In more technical terms, solubility is often expressed as the concentration of the solute when the solution is saturated. A saturated solution is one where no more solute can be dissolved at the given conditions of temperature and pressure, and any additional solute will remain undissolved.

Chemical Equilibrium occurs when a chemical reaction and its reverse reaction occur simultaneously at the same rate, leading to no net change in the amount of the reactants and products. It's a dynamic state where the concentrations of reactants and products remain constant over time.

When a solute dissolves in a solvent, and the dissolved solute starts to precipitate at the same rate as the precipitate is dissolving, equilibrium is established. At this point, the solution becomes saturated, and the solubility limit is reached. The specific conditions under which this occurs are critical for the calculation of solubility product constant (Ksp).

Understanding equilibrium concepts helps explain why certain reactions appear to 'stop' even though they are still occurring at the molecular level, and why conditions such as temperature and pressure can shift the equilibrium, thereby changing the solubility.

Saturation denotes a condition where a solution contains the maximum concentration of a solute dissolvable at given environmental conditions. Once a solution reaches saturation, any added solute will not dissolve and will instead form a precipitate.

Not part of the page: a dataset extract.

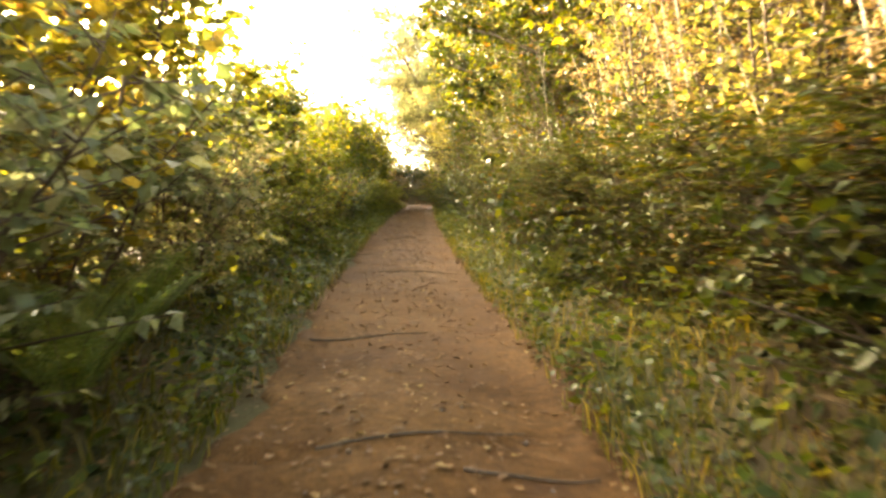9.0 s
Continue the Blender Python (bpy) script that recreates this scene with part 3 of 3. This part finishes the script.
# ---- dead stems and fallen sticks ----
for d, y, h, lean_y in ((-1.95, 9.5, 1.3, 0.3), (-2.25, 17.2, 3.2, -0.12), (2.2, 20.8, 3.0, 0.05), (2.4, 31.2, 3.4, 0.1), (2.5, 33.0, 3.0, -0.2), (2.4, 29.5, 3.1, 0.15),
                        (-2.2, 51.8, 1.1, 0.6), (-2.1, 55.0, 1.0, 0.5), (2.3, 35.5, 3.0, 0.2)):
    x = float(lane_x(y)) + d
    line = bent((x, y, stand(x, y, 0.1)), (-0.08 * np.sign(d), lean_y * 0.35, 1), h, 0.02, 8, 0.06)
    v, f = tube(line, np.linspace(0.006, 0.0025, 8), 6)
    bars = [(v, f)]
    for i in (3, 5, 6):
        bars.append(tube(bent(line[i], rng.normal(0, 0.6, 3) + np.array([0, 0, 0.7]), 0.35, 0.05, 4), np.linspace(0.005, 0.002, 4), 4))
    v, f = join(bars)
    tagged(piece("dead_stem", mesh_of("dead_stem", v, f, PALE, True)), "thin pale dead stem standing in the hedge", "stem", "dead stems in the hedge")


for d, y, n, a in ((0.1, 29.1, 1.1, 12), (0.55, 28.6, 0.6, -8), (-0.3, 31.7, 1.0, 5), (0.2, 36.3, 1.2, -15), (-0.5, 21.5, 0.5, 50), (0.6, 16.8, 0.6, 30), (-0.2, 43.7, 0.9, 10),
                   (0.4, 48.6, 0.5, 70), (-0.7, 11.6, 0.45, -40), (0.9, 24.0, 0.5, 80), (-0.9, 39.5, 0.4, 20)):
    t = np.linspace(-0.5, 0.5, 8)
    x = float(lane_x(y)) + d + n * t * math.cos(radians(a))
    yy = y + n * t * math.sin(radians(a)) + rng.normal(0, 0.012, 8)
    line = np.stack([x, yy, land(x, yy) + 0.012], -1)
    v, f = tube(line, np.linspace(0.009, 0.004, 8), 6)
    tagged(piece("fallen_stick", mesh_of("fallen_stick", v, [f], BARK, True)), "dark bent stick lying across the earth track", "stick", "sticks on the track")


# ---- leaf litter, grass, ground ivy and grit ----
def scatter(n, lo, hi, y0, y1, both=True):
    y = y0 + (y1 - y0) * rng.random(n)
    d = lo + (hi - lo) * rng.random(n)
    if both:
        d = d * np.where(rng.random(n) < 0.5, -1, 1)
    return lane_x(y) + d, y


def lying(name, n, lo, hi, size, mat, label, category, lift, tilt, template=ROUND, faces=ROUND_F, power=1.0):
    x, y = scatter(n, lo, hi, -6, 71)
    worn = np.abs(np.abs(x - lane_x(y)) - 0.7) < 0.2
    keep = ~worn | (rng.random(n) < 0.35)
    x, y = x[keep], y[keep]
    n = len(x)
    base = np.stack([x, y, land(x, y) + lift + 0.01 * rng.random(n)], -1)
    a = rng.random(n) * 2 * np.pi
    along = np.stack([np.cos(a), np.sin(a), rng.normal(0, tilt * 0.6, n)], -1)
    normal = np.stack([rng.normal(0, tilt, n), rng.normal(0, tilt, n), np.ones(n)], -1)
    v, f = leaves(base, along, normal, size * (0.5 + 0.8 * rng.random(n)), template, faces)
    return tagged(piece(name, mesh_of(name, v, [f], mat)), label, category, kind="stuff")


lying("leaf_litter", 20000, 0.0, 1.25, 0.06, LITTER, "brown and orange fallen leaves strewn over the track", "leaf litter", 0.008, 0.12, LONG, LONG_F)
lying("verge_litter", 20000, 0.88, 2.3, 0.055, LITTER, "brown fallen leaves thick along the verges", "leaf litter", 0.015, 0.35, LONG, LONG_F)
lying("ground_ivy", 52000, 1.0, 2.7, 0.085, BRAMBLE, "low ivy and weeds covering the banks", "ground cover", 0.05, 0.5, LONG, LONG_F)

n = 22000
x, y = -2 + 13 * rng.random(n), 72.5 + 6.5 * rng.random(n)
base = np.stack([x, y, land(x, y) + 0.01 + 0.03 * rng.random(n)], -1)
a = rng.random(n) * 2 * np.pi
v, f = leaves(base, np.stack([np.cos(a), np.sin(a), rng.normal(0, 0.2, n)], -1), rng.normal(0, 0.35, (n, 3)) + np.array([0, 0, 1.0]), 0.11 * (0.5 + 0.8 * rng.random(n)), LONG, LONG_F)
tagged(piece("bank_litter", mesh_of("bank_litter", v, [f], LITTER)), "dry brown leaves over the bank at the lane's end", "leaf litter", kind="stuff")

# broad-leaved weeds on the verges
n = 26000
x, y = scatter(n, 1.02, 2.3, -3, 70)
clump = np.sin(y * 2.3 + 1.1) * np.sin(x * 2.7 - y * 0.8)
keep = rng.random(n) < 0.3 + 0.7 * (clump > 0.0)
x, y = x[keep], y[keep]
n = len(x)
base = np.stack([x, y, land(x, y) + 0.03 + 0.45 * rng.random(n) ** 2 * np.clip((np.abs(x - lane_x(y)) - 0.9) / 0.5, 0, 1)], -1)
a = rng.random(n) * 2 * np.pi
along = np.stack([np.cos(a), np.sin(a), rng.normal(0.25, 0.4, n)], -1)
normal = np.stack([rng.normal(0, 0.4, n), rng.normal(0, 0.4, n), np.ones(n)], -1)
v, f = leaves(base, along, normal, 0.1 * (0.5 + 0.8 * rng.random(n)), LONG, LONG_F)
tagged(piece("verge_weeds", mesh_of("verge_weeds", v, [f], GREEN)), "low broad-leaved weeds along the verges", "weeds", kind="stuff")

n = 48000
x, y = scatter(n, 0.93, 2.1, -6, 71)
keep = rng.random(n) < 0.25 + 0.75 * (np.sin(y * 1.7) * np.sin(x * 3.1 + y * 0.6) > -0.2)
x, y = x[keep], y[keep]
n = len(x)
base = np.stack([x, y, land(x, y) - 0.01], -1)
a = rng.random(n) * 2 * np.pi
out = np.stack([np.cos(a), np.sin(a), np.zeros(n)], -1)
hgt = (0.08 + 0.2 * rng.random(n))[:, None]
side = np.stack([-np.sin(a), np.cos(a), np.zeros(n)], -1) * (0.003 + 0.003 * rng.random(n))[:, None]
up = np.array([[0, 0, 1.0]])
v = np.stack([base - side, base + side, base + out * hgt * 0.25 + up * hgt * 0.6 + side * 0.8, base + out * hgt * 0.25 + up * hgt * 0.6 - side * 0.8, base + out * hgt * 0.75 + up * hgt * 0.85], 1).reshape(-1, 3)
o = (np.arange(n) * 5)[:, None]
tagged(piece("verge_grass", mesh_of("verge_grass", v, [o + np.array([[0, 1, 2, 3]]), o + np.array([[3, 2, 4]])], GRASS)), "tufts of thin grass along both verges", "grass", kind="stuff")

n = 2600
x, y = scatter(n, 0.0, 1.3, -6, 71)
base = np.stack([x, y, land(x, y) + 0.002], -1)
octa = np.array([(1, 0, 0), (0, 1, 0), (-1, 0, 0), (0, -1, 0), (0, 0, 0.7), (0, 0, -0.7)])
r = (0.006 + 0.016 * rng.random(n) ** 3)[:, None, None]
v = (base[:, None] + r * octa[None] * (0.7 + 0.6 * rng.random((n, 6, 1)))).reshape(-1, 3)
of = np.array([(0, 1, 4), (1, 2, 4), (2, 3, 4), (3, 0, 4), (1, 0, 5), (2, 1, 5), (3, 2, 5), (0, 3, 5)])
f = (of[None] + (np.arange(n) * 6)[:, None, None]).reshape(-1, 3)
tagged(piece("loose_grit", mesh_of("loose_grit", v, [f], STONE)), "small brown stones loose on the track", "gravel", kind="stuff")


# ---- the vehicle from which the walk sets out ----
def box(x0, x1, y0, y1, z0, z1, r=0.02):
    bm = bmesh.new()
    bmesh.ops.create_cube(bm, size=1)
    bmesh.ops.transform(bm, matrix=Matrix.Translation(((x0 + x1) / 2, (y0 + y1) / 2, (z0 + z1) / 2)) @ Matrix.Diagonal((x1 - x0, y1 - y0, z1 - z0, 1)), verts=bm.verts)
    bmesh.ops.bevel(bm, geom=bm.edges[:], offset=r, segments=3, affect="EDGES", profile=0.5)
    return bm


def bonnet_z(x, y):
    return 1.39 - 0.152 + 0.03 * x - 0.02 * x * x + 0.012 * np.exp(-((y - 1.42 - 0.06 * x) / 0.03) ** 2) - 0.012 * np.clip((1.42 - y) / 1.1, 0, 1)


car = tagged(new("car"), "silver-blue car with a broad glossy bonnet", "car")


def panel(name, y0, y1, ny, mat, label):
    """A stretch of the bonnet, 25 mm thick."""
    nx = 60
    X, Y = np.meshgrid(np.linspace(-0.93, 0.93, nx), np.linspace(y0, y1, ny))
    front = np.clip((Y - 2.0 + 0.1 * X * X) / 0.12, 0, 1)
    top = np.stack([X, Y + 0.06 * X * (Y > 1.2), bonnet_z(X, Y + 0.06 * X * (Y > 1.2)) - 0.05 * front ** 2], -1).reshape(-1, 3)
    nv, gf = len(top), grid_faces(nx, ny)
    rim = np.concatenate([np.arange(nx), np.arange(1, ny) * nx + nx - 1, (ny - 1) * nx + np.arange(nx - 2, -1, -1), np.arange(ny - 2, 0, -1) * nx])
    nxt = np.roll(rim, -1)
    skirt = np.stack([nxt, rim, rim + nv, nxt + nv], -1)
    piece(name, mesh_of(name, np.concatenate([top, top - np.array([0, 0, 0.025])]), [gf, gf[:, ::-1] + nv, skirt], mat, True), car, label)


panel("bonnet", 0.28, 1.43, 50, PAINT, "dusty silver-blue bonnet")
across = np.linspace(-0.92, 0.1, 24)
v, f = tube(np.stack([across, 1.431 + 0.06 * across, bonnet_z(across, 1.431 + 0.06 * across) + 0.001], -1), np.full(24, 0.005), 8)
piece("crease", mesh_of("crease", v, [f], GLOSS, True), car, "bright pressed crease across the bonnet")
panel("bonnet_lip", 1.432, 2.08, 40, GLOSS, "glossy front edge of the bonnet")
for s in (-1, 1):
    part("wing", box(min(s * 0.935, s * 1.0), max(s * 0.935, s * 1.0), 0.2, 2.1, 0.55, float(bonnet_z(s * 0.95, 1.0)) + (0.012 if s > 0 else 0.004), 0.02), PAINT, car)
    wheel = tagged(new("wheel"), "")
    wheel.parent = car
    bm = bmesh.new()
    bmesh.ops.create_cone(bm, cap_ends=True, segments=40, radius1=0.37, radius2=0.37, depth=0.22, matrix=pose(s * 0.8, 1.3, 0.39, 0, 90, 0))
    bmesh.ops.bevel(bm, geom=[e for e in bm.edges if len(e.link_faces) == 2 and e.calc_face_angle() > 1], offset=0.04, segments=3, affect="EDGES")
    part("tyre", bm, RUBBER, wheel)
    bm = bmesh.new()
    bmesh.ops.create_cone(bm, cap_ends=True, segments=32, radius1=0.22, radius2=0.2, depth=0.235, matrix=pose(s * 0.8, 1.3, 0.39, 0, 90, 0))
    part("rim", bm, PAINT, wheel)
part("front_panel", box(-0.92, 0.92, 2.0, 2.08, 0.6, 1.12, 0.03), PAINT, car)
part("bumper", box(-0.95, 0.95, 2.085, 2.2, 0.42, 0.64, 0.04), RUBBER, car, "black bumper")
part("bulkhead", box(-0.92, 0.92, 0.2, 0.27, 0.5, 1.1, 0.02), RUBBER, car)
part("chassis", box(-0.6, 0.6, 0.28, 1.98, 0.38, 0.6, 0.03), RUBBER, car)
part("mirror_arm", box(-0.632, -0.583, 0.93, 0.99, 1.05, 1.288, 0.02), RUBBER, car, "black rubber-covered post")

Saturation is pivotal in determining solubility limits and in the formulation of supersaturated or undersaturated solutions. A supersaturated solution contains more dissolved solute than should be possible under equilibrium conditions - it's an unstable state that can quickly lead to precipitation with the introduction of a 'seed' crystal or perturbation. In contrast, an undersaturated solution has less solute than the maximum amount that can be dissolved, and has the capacity to dissolve more solute before reaching saturation.

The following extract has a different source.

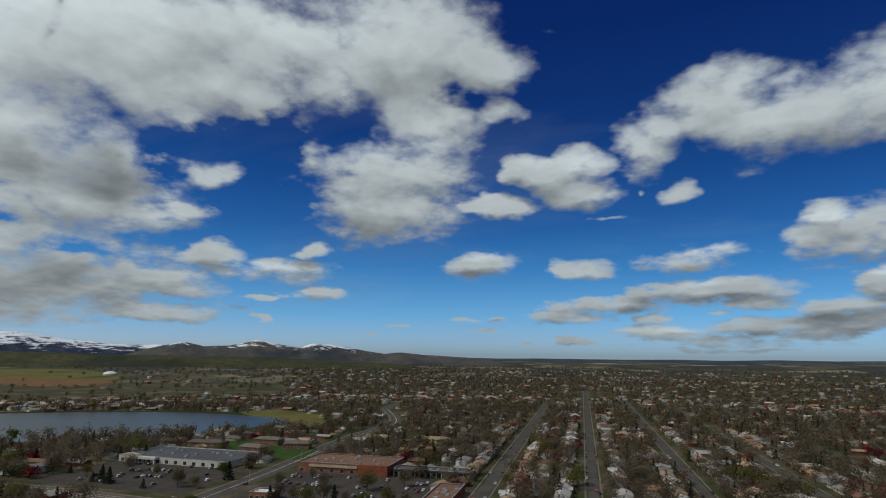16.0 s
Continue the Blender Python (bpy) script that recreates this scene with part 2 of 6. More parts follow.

Precipitation in chemistry refers to the formation of a solid compound within a solution when the concentration of ions exceeds their solubility. The solid, known as the precipitate, separates from the solution, often as a result of a chemical reaction.

The process of precipitation is highly interconnected with the solubility product constant (Ksp). When the product of the concentrations of the ions in a solution surpasses the Ksp, precipitation occurs. This phenomenon forms the foundation of many techniques used in chemical analysis and separation processes, such as gravimetric analysis.

Understanding the Ksp can help predict when and how precipitation occurs, which is essential for processes that require a certain concentration of ions in solution, such as water purification, mineral recovery, and the synthesis of various products in the chemical industry.